The Stress of Her Regard, Tim Powers, 1989, Ace Books, ISBN 0-441-79055-0, $17.95, hb, 392 pp.

If you have yet to discover Powers, what a treat awaits you! For those of you who have read his earlier work, such as The Anubis Gates and On Stranger Tides, I know I’ll be preaching to the converted when I say that Powers is one of the most exciting authors writing fantasy today. He is one of the progenitors of the “gonzo” fantasy, a style in which the author uses actual history for the majority of the plot, but inserts fantastic elements that explain actions left mysterious by time and which will provide the details of the story. K.W. Jeter and James P. Blaylock, friends of Powers’, have also written stories in this style, and Bruce Sterling and William Gibson are working on one called The Difference Engine. But gonzo fantasy is Powers’ ballgame, and he’s still batting 1.000.

The Stress of Her Regard is set in the time of those three happy-go-lucky but yet melancholy poets, the Romantics. No, not the rock group, but Lord Byron, Percy Shelly, and John Keats. Powers has once again picked his time period and historical people well–there are few people as full of life and mystery as these three poets. Byron, Shelly and Keats were the original Beat writers, travelling the world and putting what they saw into their fiction and poetry long before Jack Keroauc.

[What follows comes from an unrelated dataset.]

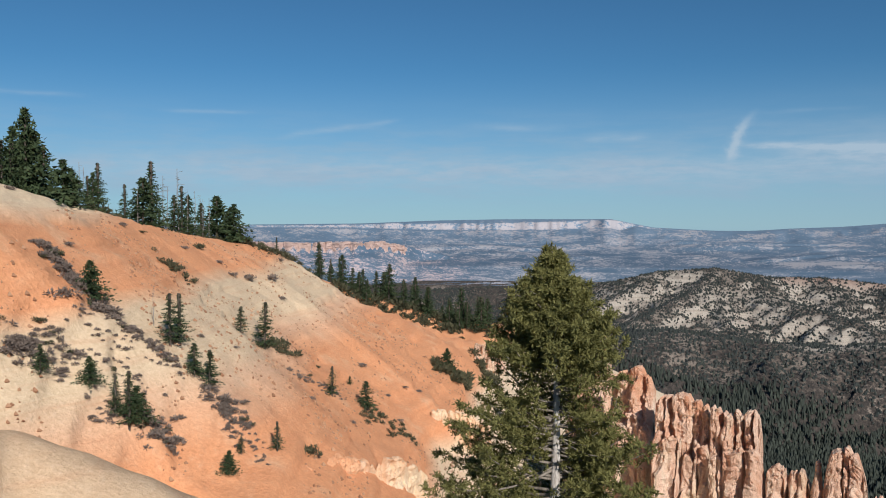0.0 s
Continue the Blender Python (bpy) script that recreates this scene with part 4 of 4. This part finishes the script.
def fir_meshes(seed, tall, wide, start=0.06, ragged=0.3):
    """Trunk and crown of a fir seen from afar."""
    rng = np.random.default_rng(seed)
    z = np.linspace(-0.4, tall, 7)
    bend = np.cumsum(rng.normal(0, 0.02 * tall / 7, (7, 2)), 0)
    tv, tf = tube(np.column_stack([bend, z]), np.linspace(tall * 0.018, 0.02, 7), 6)
    n = 190
    h = start + (1 - start) * rng.random(n) ** 0.9
    reach = wide * ((1 - h) ** 0.9 + 0.05) * (1 + ragged * rng.normal(size=n)).clip(0.3, 1.6)
    a = rng.random(n) * 2 * np.pi
    k = 9
    f = np.tile(np.linspace(0.12, 1, k), (n, 1)) + rng.normal(0, 0.05, (n, k))
    R = reach[:, None] * f
    droop = -0.35 * R + 0.22 * R * f
    ox = np.interp(h * tall, z, bend[:, 0])[:, None] + R * np.cos(a)[:, None]
    oy = np.interp(h * tall, z, bend[:, 1])[:, None] + R * np.sin(a)[:, None]
    o = np.stack([ox, oy, (h * tall)[:, None] + droop], -1).reshape(-1, 3)
    o += rng.normal(0, 0.03 * wide, o.shape)
    w = np.stack([np.cos(a)[:, None] + 0 * f, np.sin(a)[:, None] + 0 * f, -0.05 + 0 * f], -1).reshape(-1, 3) + rng.normal(0, 0.5, (n * k, 3))
    w /= np.linalg.norm(w, axis=1, keepdims=True)
    size = wide * rng.uniform(0.16, 0.28, n * k) * (0.55 + 0.45 * np.repeat(1 - h, k))
    cv, cf = sprays(rng, o, w, size, size * 0.6)
    tip = np.array([[bend[-1, 0], bend[-1, 1], tall * 0.94]])
    sv, sf = sprays(rng, np.repeat(tip, 4, 0), np.array([[0, 0, 1.0], [0.2, 0, 0.98], [-0.2, 0.1, 0.97], [0, -0.2, 0.98]]), np.full(4, tall * 0.07), np.full(4, tall * 0.02))
    cv, cf = joined([(cv, cf), (sv, sf)])
    return mesh("trunk", tv, tf, mat_trunk, True), mesh("crown", cv, cf, mat_fir)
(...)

The main character isn’t a poet, though, but a doctor named Michael Crawford. Having already suffered the death of his first wife and his younger brother, the book opens with Crawford’s marriage to his second wife and her brutal death beside him in bed on their first night as man and wife. Blamed for his wife’s death, and laboring under the absence of his own memory of that night, Crawford flees into hiding. But Crawford is hunted, not only with guilt for the deaths of those close to him, but also by strangely erotic dreams, and hounded by the sister of his second wife. His escape from both of these are interlocked with the poetry and lives of the Romantics. You mention fantasy to some people, and they have a hard time not relating it with Tolkien or Dungeons & Dragons. Powers’ fiction isn’t one style alone. The Stress of Her Regard is a perfect example of this. Not only does it predispose some knowledge of the work of the three poets, but it also has horrific undertones that threaten to explode into the forefront a la Stephen King.

Powers’ previous novels have also played fast and loose with historical characters, but those characters have always remained in the background, as if Powers was wary that the “real” characters would destroy the fabric of his half-real fantasy world. In The Stress of Her Regard, though, Powers bravely tackles using the historical characters to become major forces of the storyline. In fact, the intriguing ambiguous yet always exciting Byron steals the book from Crawford, who seems to be a rudderless boat on a swift moving river. And although Byron falls victim to the lamias, his struggle and fall are the stuff that climaxes are built of, rather than Crawford’s selfless struggle to rescue his wife’s sister.

Not as pyrotechnic as The Anubis Gates, nor as perverse as Dinner at Deviant’s Palace, nor as playful as On Stranger Tides, what distinguishes The Stress of Her Regard is the consistent tone of the novel–a spiralling descent into the insanity of creative genius, and the redemption of love.